— Вы уж Борю-то как-нибудь обносите. Нельзя ему, а все хорохорится. Хорошо встречаться-то, да ведь нездоров он.
— Ясно, Любовь Васильевна.
К несчастью своему Гайнулин относился с какою-то усмешливою холодностью. Я не раз слышал его горькие шутки: «Был вроде неплохим строителем, стал знаменитым инвалидом»; «Я вот катаюсь по дому да Пруткова переиначиваю. Лучше быть здоровым и безвестным, чем больным и знаменитым», — и пристукнет с силой по подлокотнику…
Прогостили мы у него два или три дня и, так сказать, только головами успевали вертеть, следя за его какой-то вихревой, беспощадно щедрой жизнью. К нему приходили, приезжали друзья, знакомые, знакомые знакомых поговорить, посоветоваться, просто так посидеть — время скоротать или некую тоску развеять. Полдня он сидел у телефона: кого-то устраивал в больницу, кому-то выбивал место в общежитии, кто-то пожаловался, что почту плохо носят — звонил и на почту, спрашивал, знают ли они, что такое время. Потом, вспомнив, ездил вдоль книжных шкафов и полок, выхватывал томики: «А вот это у тебя есть?! Ага. То-то! А мне прислали». Поставив книгу в шкаф, вдруг спохватывался: «Слушай, тут же одно место удивительное есть!» — читал вслух, восхищенно смеялся… Минутами мрачнел, сидел, переплетая пальцы, мял их, поглаживал — видимо, давило что-то душу, скорее всего личные неувязки… Потом быстро, молча катил в ванную. Умоется, отойдет, пересилит и снова — разговоры, хлопоты, встречи.
Поздним вечером спрашивал меня:
— Допустим, напишете вы очерки об Усть-Илиме. Ну и что?

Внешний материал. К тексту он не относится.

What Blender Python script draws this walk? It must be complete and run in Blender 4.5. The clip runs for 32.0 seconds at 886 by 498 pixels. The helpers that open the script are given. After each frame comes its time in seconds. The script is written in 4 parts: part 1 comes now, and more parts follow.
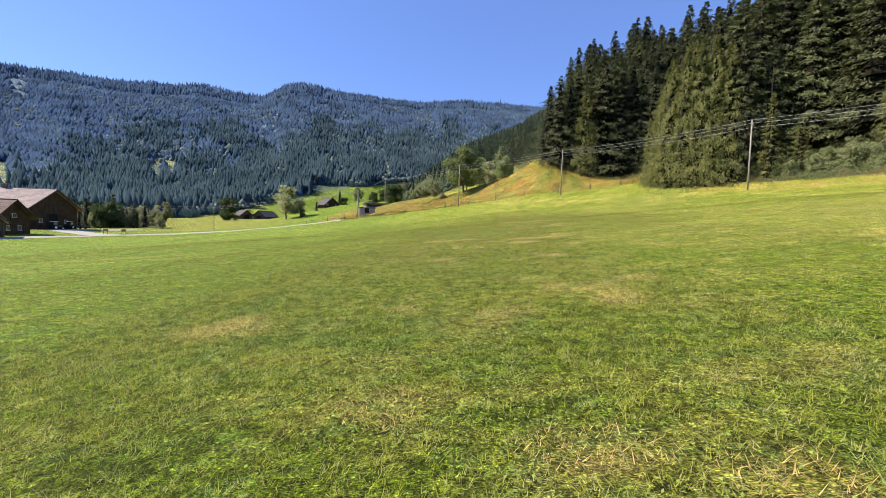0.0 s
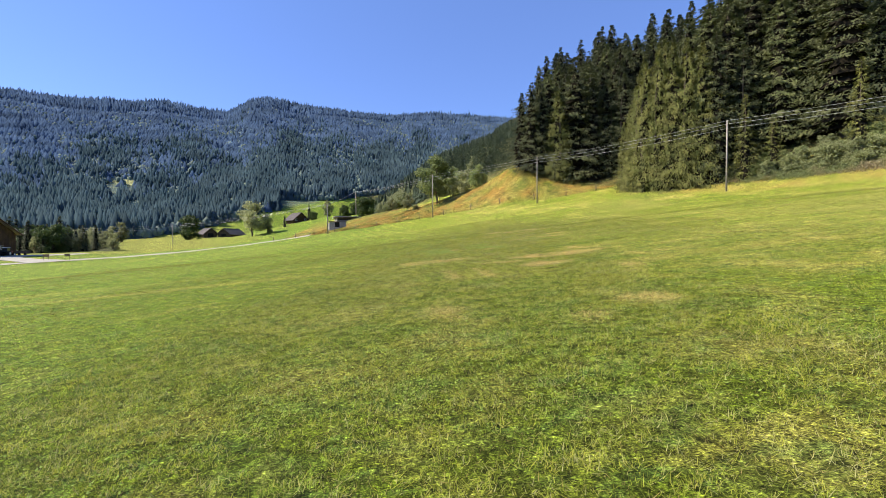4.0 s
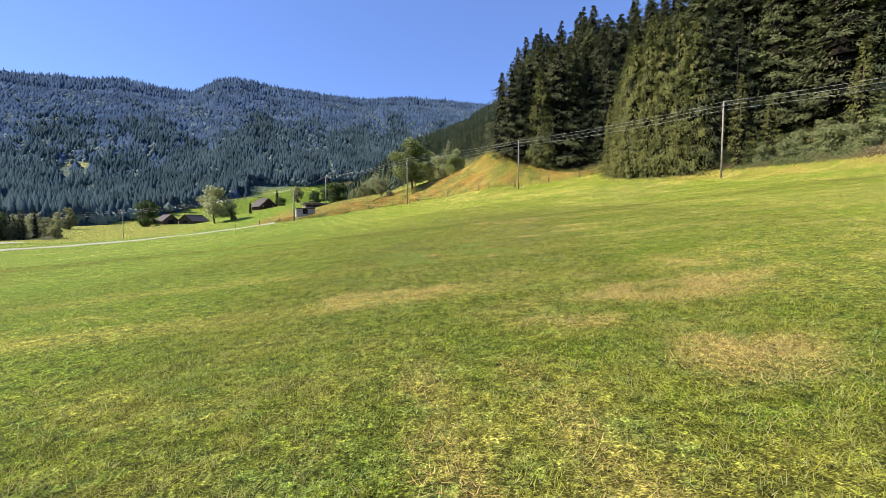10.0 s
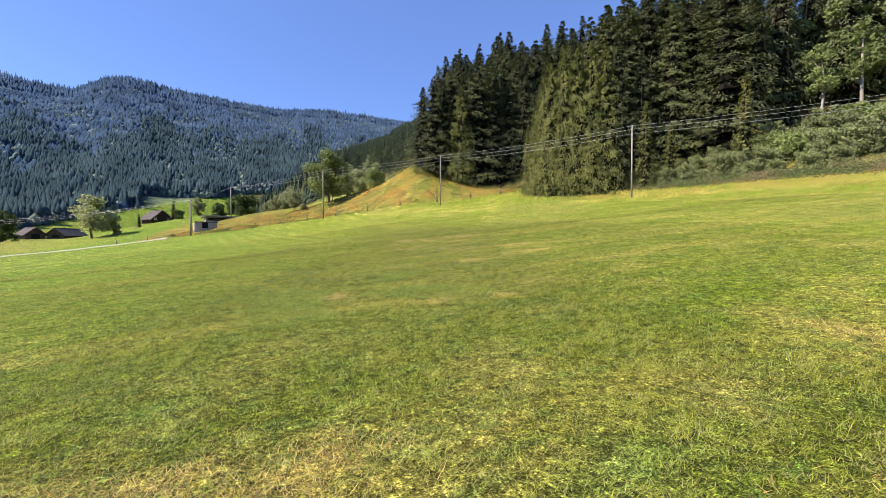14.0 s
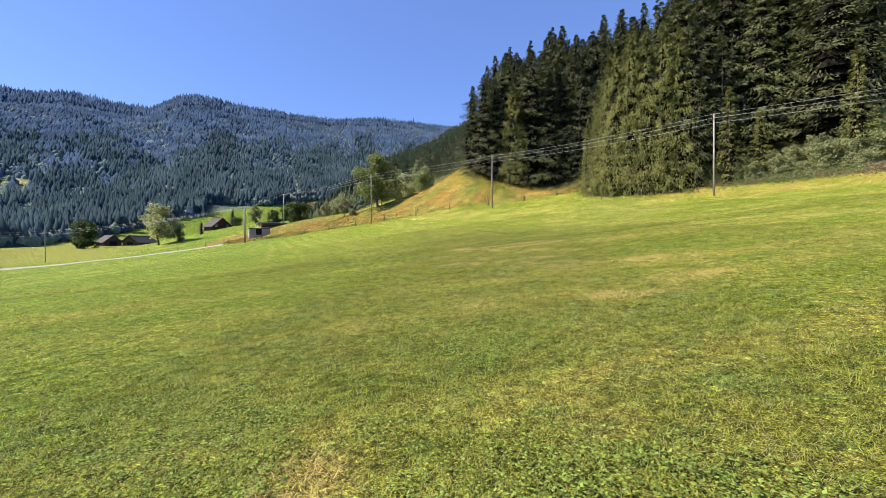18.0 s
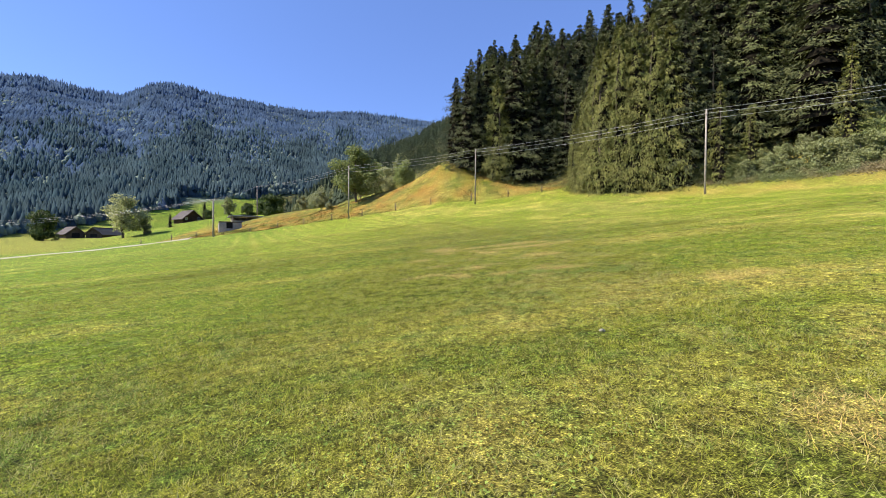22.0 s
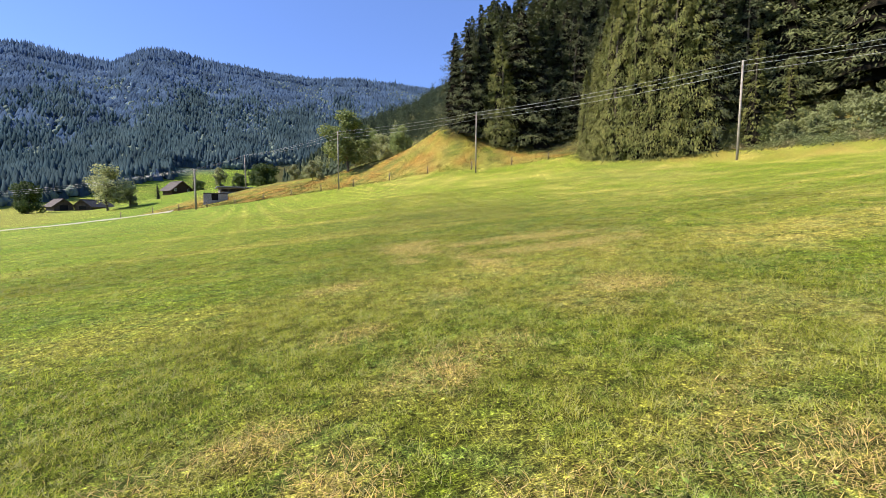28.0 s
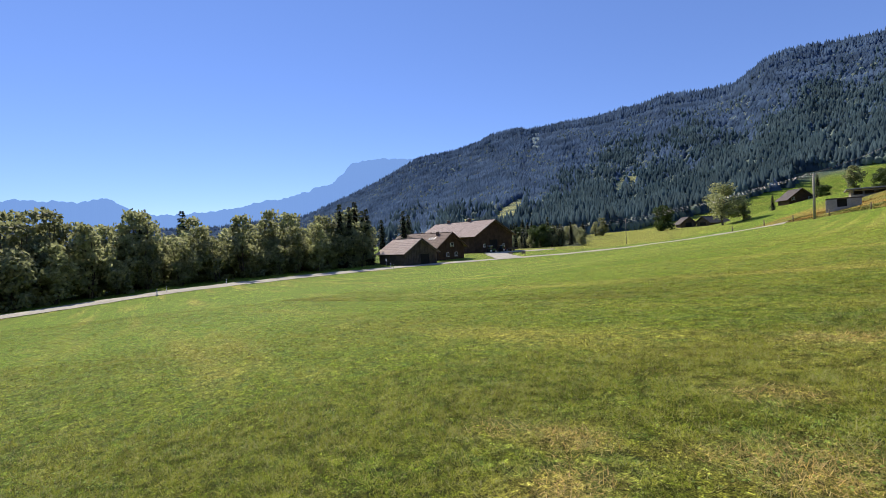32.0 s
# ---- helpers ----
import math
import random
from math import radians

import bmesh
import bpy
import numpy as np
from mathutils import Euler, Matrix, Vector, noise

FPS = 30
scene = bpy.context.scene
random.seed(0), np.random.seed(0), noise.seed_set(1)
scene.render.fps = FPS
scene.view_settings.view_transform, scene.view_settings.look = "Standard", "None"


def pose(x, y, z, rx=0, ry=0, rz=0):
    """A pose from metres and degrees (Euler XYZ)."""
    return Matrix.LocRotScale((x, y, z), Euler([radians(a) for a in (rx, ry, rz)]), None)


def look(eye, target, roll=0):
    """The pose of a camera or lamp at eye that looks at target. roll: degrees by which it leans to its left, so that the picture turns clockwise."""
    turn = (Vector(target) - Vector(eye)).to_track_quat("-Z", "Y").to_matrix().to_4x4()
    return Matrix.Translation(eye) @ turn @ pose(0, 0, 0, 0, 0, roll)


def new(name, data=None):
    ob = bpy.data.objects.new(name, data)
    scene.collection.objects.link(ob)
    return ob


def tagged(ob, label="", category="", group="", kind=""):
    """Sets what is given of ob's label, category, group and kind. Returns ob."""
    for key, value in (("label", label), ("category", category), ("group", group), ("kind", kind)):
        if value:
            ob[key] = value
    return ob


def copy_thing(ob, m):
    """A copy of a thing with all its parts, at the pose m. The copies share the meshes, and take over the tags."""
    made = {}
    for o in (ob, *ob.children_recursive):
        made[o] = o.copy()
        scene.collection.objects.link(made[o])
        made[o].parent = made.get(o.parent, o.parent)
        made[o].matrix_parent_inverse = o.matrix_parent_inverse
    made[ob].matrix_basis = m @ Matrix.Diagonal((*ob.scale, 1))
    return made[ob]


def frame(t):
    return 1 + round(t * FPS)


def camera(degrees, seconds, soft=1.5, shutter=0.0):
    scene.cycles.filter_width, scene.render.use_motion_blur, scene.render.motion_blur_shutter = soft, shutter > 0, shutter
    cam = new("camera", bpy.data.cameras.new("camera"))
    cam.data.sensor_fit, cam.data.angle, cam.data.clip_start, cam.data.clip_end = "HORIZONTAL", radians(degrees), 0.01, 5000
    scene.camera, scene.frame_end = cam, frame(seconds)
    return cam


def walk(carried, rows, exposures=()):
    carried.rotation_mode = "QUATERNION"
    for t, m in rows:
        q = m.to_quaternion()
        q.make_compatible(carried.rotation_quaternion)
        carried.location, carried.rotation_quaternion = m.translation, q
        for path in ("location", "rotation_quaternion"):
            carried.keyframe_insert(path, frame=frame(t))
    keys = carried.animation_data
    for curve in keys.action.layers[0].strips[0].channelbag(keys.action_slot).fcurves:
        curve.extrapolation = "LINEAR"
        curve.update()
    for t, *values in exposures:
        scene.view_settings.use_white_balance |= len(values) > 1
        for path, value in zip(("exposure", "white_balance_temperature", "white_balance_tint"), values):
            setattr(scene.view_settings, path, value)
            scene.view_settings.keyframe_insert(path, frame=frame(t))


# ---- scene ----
cam = camera(92.9, 32.0, 0.7)
PATH = [
    (0, (1.629, 0.337, 1.317), (1.76, 2.329, 1.21), 1.6),
    (0.5, (1.555, 0.906, 1.325), (1.665, 2.9, 1.221), 2.6),
    (1, (1.55, 1.497, 1.342), (1.656, 3.491, 1.236), 0.7),
    (1.5, (1.575, 2.095, 1.358), (1.678, 4.091, 1.317), 1.7),
    (2, (1.569, 2.765, 1.396), (1.69, 4.76, 1.347), 1.6),
    (2.5, (1.542, 3.403, 1.427), (1.677, 5.398, 1.377), 1.8),
    (3, (1.521, 4.072, 1.444), (1.692, 6.064, 1.391), 4.0),
    (3.5, (1.569, 4.745, 1.453), (1.759, 6.735, 1.4), 1.2),
    (5.5, (1.877, 7.532, 1.636), (2.253, 9.496, 1.591), 0.7),
    (6, (1.965, 8.179, 1.691), (2.382, 10.134, 1.642), 2.0),
    (6.5, (1.956, 8.81, 1.708), (2.398, 10.76, 1.699), 1.6),
    (7, (2.148, 9.471, 1.712), (2.604, 11.418, 1.707), 1.1),
    (7.5, (2.234, 10.067, 1.71), (2.694, 12.013, 1.703), 1.5),
    (8, (2.259, 10.702, 1.705), (2.71, 12.65, 1.68), 1.8),
    (8.5, (2.363, 11.316, 1.728), (2.777, 13.273, 1.717), 0.1),
    (9, (2.449, 11.976, 1.767), (2.85, 13.935, 1.745), -0.5),
    (9.5, (2.655, 12.602, 1.786), (3.037, 14.564, 1.755), -0.3),
    (10, (2.719, 13.218, 1.787), (3.085, 15.181, 1.673), -0.2),
    (10.5, (2.821, 13.777, 1.807), (3.157, 15.747, 1.737), -0.6),
    (11, (2.988, 14.379, 1.812), (3.324, 16.349, 1.732), 0.5),
    (11.5, (3.159, 15.178, 1.791), (3.604, 17.126, 1.715), 2.8),
    (12, (3.437, 15.955, 1.761), (4.008, 17.871, 1.708), 1.7),
    (12.5, (3.551, 16.588, 1.738), (4.153, 18.495, 1.7), 2.8),
    (13, (3.757, 17.031, 1.728), (4.448, 18.908, 1.7), 0.1),
    (13.5, (3.75, 17.466, 1.83), (4.471, 19.331, 1.794), -0.0),
    (14, (3.77, 17.906, 1.891), (4.498, 19.768, 1.852), -0.0),
    (14.5, (3.786, 18.478, 1.956), (4.471, 20.357, 1.909), 0.6),
    (16.5, (4.246, 21.465, 2.143), (4.82, 23.38, 2.084), -0.5),
    (17, (4.522, 22.153, 2.121), (5.058, 24.079, 2.075), -2.5),
    (17.5, (4.719, 22.836, 2.102), (5.241, 24.767, 2.077), -1.5),
    (18, (4.882, 23.429, 2.1), (5.394, 25.363, 2.083), -0.3),
    (18.5, (5.06, 23.916, 2.142), (5.574, 25.848, 2.132), 1.2),
    (19, (5.181, 24.451, 2.182), (5.723, 26.376, 2.173), 2.4),
    (19.5, (5.449, 24.993, 2.157), (6.073, 26.893, 2.143), 1.0),
    (20, (5.609, 25.465, 2.144), (6.275, 27.35, 2.13), 2.5),
    (20.5, (5.741, 25.954, 2.168), (6.361, 27.855, 2.136), 2.0),
    (21, (5.976, 26.48, 2.173), (6.583, 28.385, 2.146), 2.4),
    (21.5, (6.111, 27.087, 2.199), (6.711, 28.994, 2.167), 1.3),
    (22, (6.222, 27.625, 2.234), (6.819, 29.534, 2.2), 0.4),
    (22.5, (6.338, 28.121, 2.289), (6.917, 30.035, 2.253), 1.2),
    (23, (6.425, 28.632, 2.36), (6.956, 30.56, 2.323), 1.0),
    (23.5, (6.583, 29.133, 2.405), (7.066, 31.073, 2.353), -1.4),
    (24, (6.71, 29.694, 2.418), (7.192, 31.635, 2.371), 0.4),
    (24.5, (6.96, 30.308, 2.443), (7.385, 32.262, 2.413), 2.7),
    (26.5, (8.378, 32.928, 2.695), (8.856, 34.869, 2.658), 2.8),
    (27, (8.692, 33.507, 2.66), (9.228, 35.43, 2.543), 1.4),
    (27.5, (8.958, 34.007, 2.666), (9.534, 35.916, 2.507), 0.8),
    (28, (9.168, 34.453, 2.707), (9.757, 36.356, 2.533), 0.2),
    (28.5, (9.38, 34.868, 2.772), (9.68, 36.839, 2.606), -2.0),
    (29, (9.539, 35.27, 2.797), (9.449, 37.263, 2.654), -1.2),
    (29.5, (9.682, 35.528, 2.906), (9.288, 37.485, 2.789), -2.2),
    (30, (9.714, 35.497, 2.905), (9.141, 37.413, 2.861), -1.8),
    (30.5, (9.754, 35.457, 2.904), (8.813, 37.222, 2.874), -0.9),
    (31, (10.07, 35.147, 2.895), (8.765, 36.662, 2.884), -2.0),
    (31.5, (10.435, 34.791, 2.883), (8.9, 36.072, 2.846), -3.3),
    (32, (10.732, 34.503, 2.874), (9.089, 35.642, 2.829), -2.9),
]
walk(cam, [(t, look(eye, target, roll)) for t, eye, target, roll in PATH], [(0, 0.85, 6500, 14), (24, 0.87, 6500, 14), (27, 0.93, 6500, 14), (29, 0.83, 6500, 14), (31, 0.42, 6500, 14), (32, 0.38, 6500, 14)])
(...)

— А то, что про хороших людей поговорить иногда не вредно.
— А про плохих вредно?
— И про плохих расскажем.
— Ладно, расскажете. Ну и что?
— Все. Давай лучше спать.
…Ах, Боря, Боря. Когда он умер, Любовь Васильевна прислала телеграмму, но меня тогда не было в Иркутске…
В Невоне, дожидаясь автобуса, мы увидели, как к самолету, уходящему в Братск, бежал опаздывающий пассажир, высокий, рыжий мужчина, с запаленно-потным лицом — его догоняла, хватая за куртку, за ремни рюкзака в голос ревущая женщина. Он отталкивал ее — она прямо-таки повисала на нетерпеливо-злой руке: «Не бросай! Ое-ей! Не бросай! Как же я-то! Оста-а-вайся!» — мы не знали еще, что почти этой сценой начнем нашу повесть; тогда же испытывали ту крайнюю душевную неловкость, которую вызывают подобные публично устраиваемые семейно-любовные сцены. Самолет взлетел, увозя долговязого рыжего беглеца, а женщина, топая ногами, грозила ему вслед кулаком. В кулаке была зажата белая косынка.
В Усть-Илиме стояла жара, с маревами, с неоседающей красной пылью, и дни мы проводили на Ангаре, точнее, на Лосятах, — были такие острова, — с которых экскаватор нашего старого товарища Бориса Тамма отсыпал продольную перемычку. Обедали экскаваторщики здесь же, надергав за считанные минуты хариусов на уху. На ветерке, под солнцем, под дальний, как бы все время ускользающий, звон ангарских перекатов, да еще под уху — так вольно и сладко говорилось! У обеденного костерка мы и услышали однажды историю о сгоревшем доме. Рассказал ее командированный из Братска крановщик, седоусый серьезный мужчина, почему-то прикуривавший не от живого огня, а от спички. Да и обгоревшую спичку не в костер бросал, а засовывал под донышко коробка. Крановщика этого пустил пожить вроде как квартирантом в недавно поставленном доме его приятель, а сам уехал за семьей. Крановщик уснул однажды с зажженной папиросой и теперь сокрушался у костерка: «Куда мужик семью привезет? Как я ему в глаза смотреть буду?» — мы повздыхали, поохали вместе со всеми и больше крановщика никогда не видели. И конечно, даже не предполагали, что сгоревший дом объединит все действие в нашей повести, о которой мы еще тоже и думать не думали.
И вот через год, в «упоительный и роскошный летний день», мы сели наконец за стол. Долго пили чай — я с сахаром, Распутин — без, и договорились написать короткую повесть. А для нее необходим был ясный, стремительный и сердечный сюжет, тяготеющий, так сказать, к академической формуле: завязка — кульминация — развязка. Нам обоим в ту пору представлялось, что сочинительство немыслимо без сюжетной строгости. Многие дни мы вели себя как герои одного бурятского анекдота: «Собрались, пьем чай…», — а желанный сюжет не находился.